Seems like drivers should assume they're getting un-corrected data by default and they should do the appropriate correction for whatever they're driving.

I can think of two ways to have system messages about this:

  • Simple: A message which tells the driver to disable gamma correction and just use the raw values you send it
  • Comprehensive: A pair of messages, gamma-from and gamma-to: one tells the driver the gamma that's already baked into the values, defaulting to 2.2. The second tells the driver what gamma to convert to, and that defaults to a good value for whatever hardware the driver is connected to. The driver then applies a correction of, I think, gamma-to / gamma-from

Some background info on gamma. Correct me if I'm wrong:

Data tagged as gamma 1.0 means that the pixel value is in "linear space", corresponding to photon intensity. Note that 50% photon intensity looks darker than middle gray to our eyes.

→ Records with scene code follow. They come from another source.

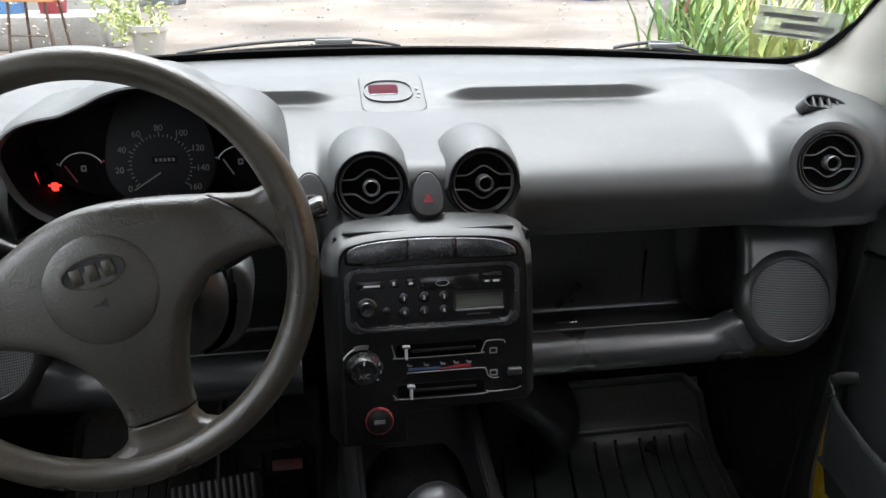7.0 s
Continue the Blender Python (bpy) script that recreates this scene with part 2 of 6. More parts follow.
BARK = material("bark", (0.16, 0.11, 0.07), rough=0.9, vary=0.3, scale=20)
LEAF_GREEN = material("green_leaves", (0.14, 0.24, 0.065), rough=0.5, vary=0.5, scale=6)
LEAF_LIME = material("lime_leaves", (0.34, 0.4, 0.13), rough=0.5, vary=0.4, scale=6)
LEAF_YELLOW = material("yellow_leaves", (0.52, 0.46, 0.14), rough=0.55, vary=0.3, scale=6)
TARP_BLUE = material("blue_plastic", (0.10, 0.24, 0.50), rough=0.4, vary=0.2)
TARP_TEAL = material("teal_plastic", (0.16, 0.42, 0.46), rough=0.4, vary=0.2)
TARP_GREY = material("grey_plastic", (0.22, 0.23, 0.25), rough=0.45, vary=0.3)
WOOD = material("varnished_wood", (0.50, 0.24, 0.08), rough=0.35, vary=0.2, scale=12)
RUST = material("rusty_steel", (0.10, 0.06, 0.04), rough=0.6, vary=0.4, scale=20)
SILVER = material("silver_paint", (0.20, 0.198, 0.192), rough=0.3, vary=0.03, coat=0.5)
CARGLASS = material("dark_car_glass", (0.02, 0.022, 0.024), rough=0.05, vary=0.1)
TYRE = material("tyre_rubber", (0.060, 0.059, 0.056), rough=0.75, vary=0.2, scale=10)
CHROME_DULL = material("alloy", (0.24, 0.24, 0.245), rough=0.35, metal=0.7, vary=0.08)
LCD_RED = material("red_clock_glass", (0.045, 0.004, 0.009), spec=0.05, rough=0.6, vary=0.1)
PANEL = material("console_panel_black", (0.0032, 0.0034, 0.0037), rough=0.34, vary=0.15, scale=12, fine=0.1, bump=0.12, bump_scale=600, dust=0.05, spec=0.4)
GLASS = glass_material("window_glass", (0.80, 0.82, 0.81), film=0.004)
SCREEN = glass_material("windscreen_glass", (0.50, 0.53, 0.515))
# made-up tint for the rear windows, to cut fill light from behind
TINTED = glass_material("tinted_glass", (0.42, 0.44, 0.44))
VENT_GREY = material("vent_grey", (0.055, 0.057, 0.059), rough=0.35, vary=0.1, spec=0.8)
UNDER = material("muddy_underbody", (0.16, 0.11, 0.085), rough=0.9, vary=0.35, scale=5, fine=0.3, bump_scale=40)
WARN_DIM = emitter("red_edge_glow", (1.0, 0.03, 0.04), 0.045)
WARN = emitter("red_warning_light", (1.0, 0.05, 0.03), 0.14)



def perforated(name, colour, pitch):
    """Sheet pierced by rows of small round holes."""
    m = material(name, colour, rough=0.5, vary=0.08)
    n, l = m.node_tree.nodes, m.node_tree.links
    b = n["Principled BSDF"]
    base = b.inputs["Base Color"].links[0].from_socket
    tc = n.new("ShaderNodeTexCoord")
    mp = n.new("ShaderNodeMapping")
    mp.inputs["Rotation"].default_value = (radians(69), 0, 0)
    l.new(tc.outputs["Object"], mp.inputs[0])
    vo = n.new("ShaderNodeTexVoronoi")
    vo.voronoi_dimensions = "2D"
    vo.inputs["Scale"].default_value, vo.inputs["Randomness"].default_value = 1 / pitch, 0.0
    l.new(mp.outputs[0], vo.inputs["Vector"])
    cut = n.new("ShaderNodeMapRange")
    cut.inputs["From Min"].default_value, cut.inputs["From Max"].default_value = 0.26, 0.38
    l.new(vo.outputs["Distance"], cut.inputs["Value"])
    mix = n.new("ShaderNodeMix")
    mix.data_type = "RGBA"
    mix.inputs[6].default_value = (0.008, 0.008, 0.008, 1)
    l.new(cut.outputs[0], mix.inputs[0])
    l.new(base, mix.inputs[7])
    l.new(mix.outputs[2], b.inputs["Base Color"])
    bp = n.new("ShaderNodeBump")
    bp.inputs["Strength"].default_value, bp.inputs["Distance"].default_value = 0.8, 0.0008
    l.new(cut.outputs[0], bp.inputs["Height"])
    l.new(bp.outputs[0], b.inputs["Normal"])
    return m




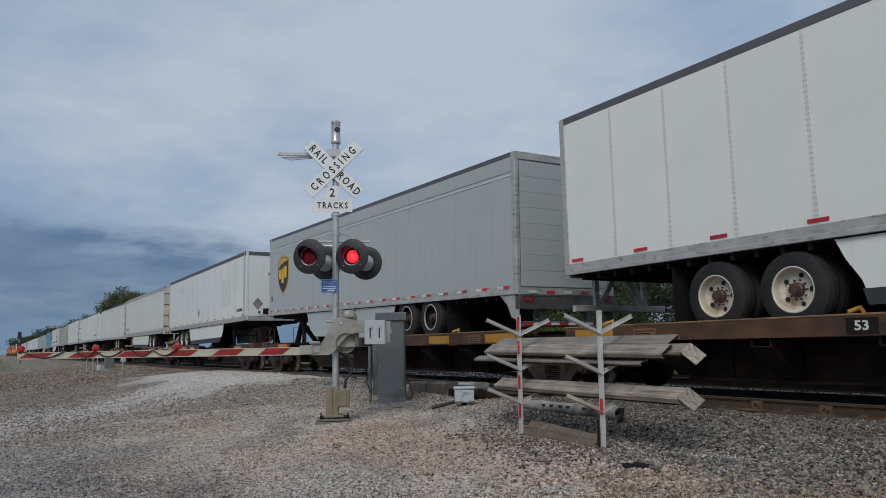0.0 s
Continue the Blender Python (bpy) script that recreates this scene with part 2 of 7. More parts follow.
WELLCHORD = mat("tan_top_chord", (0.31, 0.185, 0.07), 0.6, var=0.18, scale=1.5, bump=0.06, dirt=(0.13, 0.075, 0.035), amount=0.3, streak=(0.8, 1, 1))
WELLBROWN = mat("dark_brown_well_paint", (0.085, 0.05, 0.03), 0.65, var=0.2, scale=2, dirt=(0.16, 0.095, 0.045), amount=0.25)
WELLBLACK = mat("black_well_panel", (0.025, 0.025, 0.027), 0.5, var=0.15)
MAROON = mat("maroon_panel", (0.12, 0.03, 0.035), 0.6, var=0.15)


def boxpaint(name, c, dirt):
    return mat(name, c, 0.45, var=0.06, scale=0.8, bump=0.03, dirt=dirt, amount=0.16, streak=(2.5, 1, 0.3))


C_ORANGE = boxpaint("orange_container_paint", (0.78, 0.122, 0.012), (0.62, 0.12, 0.02))
C_TAN = boxpaint("pale_orange_container_paint", (0.70, 0.31, 0.105), (0.50, 0.24, 0.09))
C_GREEN = boxpaint("green_container_paint", (0.018, 0.115, 0.055), (0.03, 0.10, 0.06))
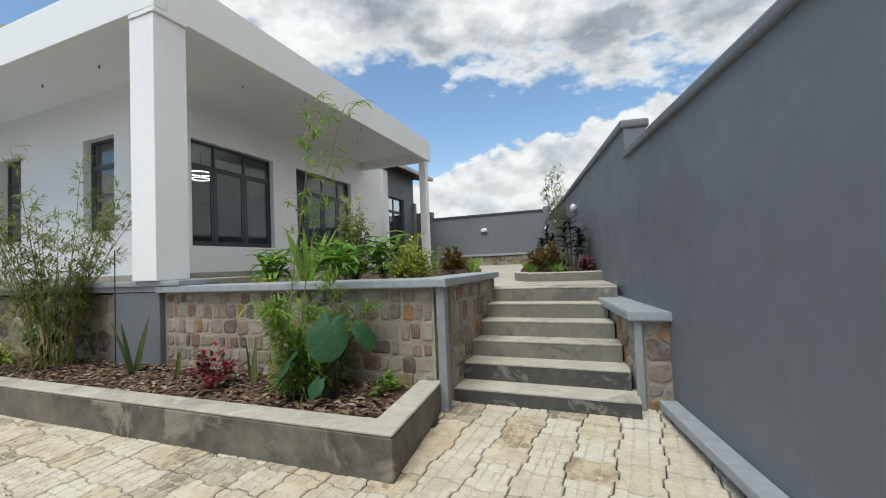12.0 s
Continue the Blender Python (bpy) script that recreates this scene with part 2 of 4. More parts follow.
def paver_material(name, light, deep, dirt, amount):
    """Cast stone: each small cobble between two tones, blotched by dirt, with fine grain and pits."""
    m = bpy.data.materials.new(name)
    m.use_nodes = True
    k = Net(m.node_tree)
    b = m.node_tree.nodes["Principled BSDF"]
    geo = k.n("ShaderNodeNewGeometry")
    co = geo.outputs["Position"]
    col = k.mix(k.ramp(geo.outputs["Random Per Island"], 0.0, 1.0, 0.0, 0.6), light, deep)
    ob = k.n("ShaderNodeObjectInfo").outputs["Random"]
    col = k.mix(k.ramp(ob, 0.0, 1.0, 0.0, 0.4), col, deep)
    col = k.mix(k.ramp(k.noise(co, 8.0, 5.0, 0.6, 0.4), 0.44, 0.60, 0.0, amount), col, dirt)
    col = k.mix(k.ramp(k.noise(co, 0.55, 4.0, 0.6), 0.50, 0.68, 0.0, 0.30), col, (0.58, 0.545, 0.465))
    col = k.mix(k.ramp(k.noise(co, 0.9, 5.0, 0.65, 0.3), 0.54, 0.66, 0.0, 0.45), col, (0.41, 0.30, 0.18))
    g = k.ramp(k.noise(co, 55.0, 5.0, 0.7), 0.3, 0.7, 0.87, 1.10)
    gc = k.n("ShaderNodeCombineColor")
    for i in range(3):
        k.put(gc.inputs[i], g)
    col = k.mix(1.0, col, gc.outputs[0], "MULTIPLY")
    k.link(col, b.inputs["Base Color"])
    k.put(b.inputs["Roughness"], k.ramp(k.noise(co, 12.0, 3.0), 0.3, 0.7, 0.66, 0.9))
    bp = k.n("ShaderNodeBump")
    bp.inputs["Strength"].default_value = 0.14
    bp.inputs["Distance"].default_value = 0.006
    k.put(bp.inputs["Height"], k.noise(co, 38.0, 6.0, 0.65))
    k.link(bp.outputs[0], b.inputs["Normal"])
    MATS[name] = m
    return m


PAVERS = [paver_material("pale_grey_paver", (0.58, 0.53, 0.44), (0.49, 0.44, 0.355), (0.37, 0.31, 0.23), 0.5),
          paver_material("cream_paver", (0.585, 0.52, 0.415), (0.50, 0.43, 0.325), (0.38, 0.295, 0.20), 0.55),
          paver_material("chalky_paver", (0.595, 0.555, 0.48), (0.54, 0.495, 0.42), (0.44, 0.385, 0.31), 0.4),
          paver_material("tan_paver", (0.54, 0.465, 0.35), (0.43, 0.355, 0.25), (0.25, 0.185, 0.12), 0.9),
          paver_material("dirty_paver", (0.45, 0.39, 0.295), (0.31, 0.265, 0.195), (0.185, 0.155, 0.115), 0.9)]


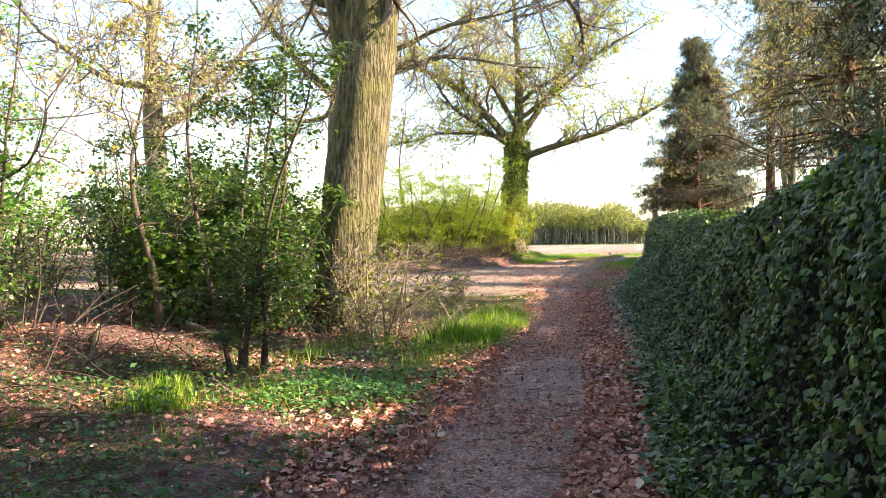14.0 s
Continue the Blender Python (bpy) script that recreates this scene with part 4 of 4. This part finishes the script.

Data tagged as gamma 2.2 means that the pixel values are perceptually uniform, meaning that a gradient from black to white looks balanced to our eyes and a middle gray value actually looks like middle gray.

When we deal with color or pixel values they're almost always in perceptual space, meaning the gamma 2.2 is already baked in. To convert to linear space, e.g. photon intensity, you can apply a gamma of 1/2.2 = 0.4545. Any image operations which are photon-related (e.g. raytracing, simulating camera blur) should happen while the data is in linear space. Image operations which are human-related (e.g. displaying numerical color values, drawing pretty gradients) should happen in perceptual space.

Your computer screen accepts data in perceptual space (gamma of 2.2) and does an internal gamma correction which converts the data to linear space so it knows how many photons it should emit.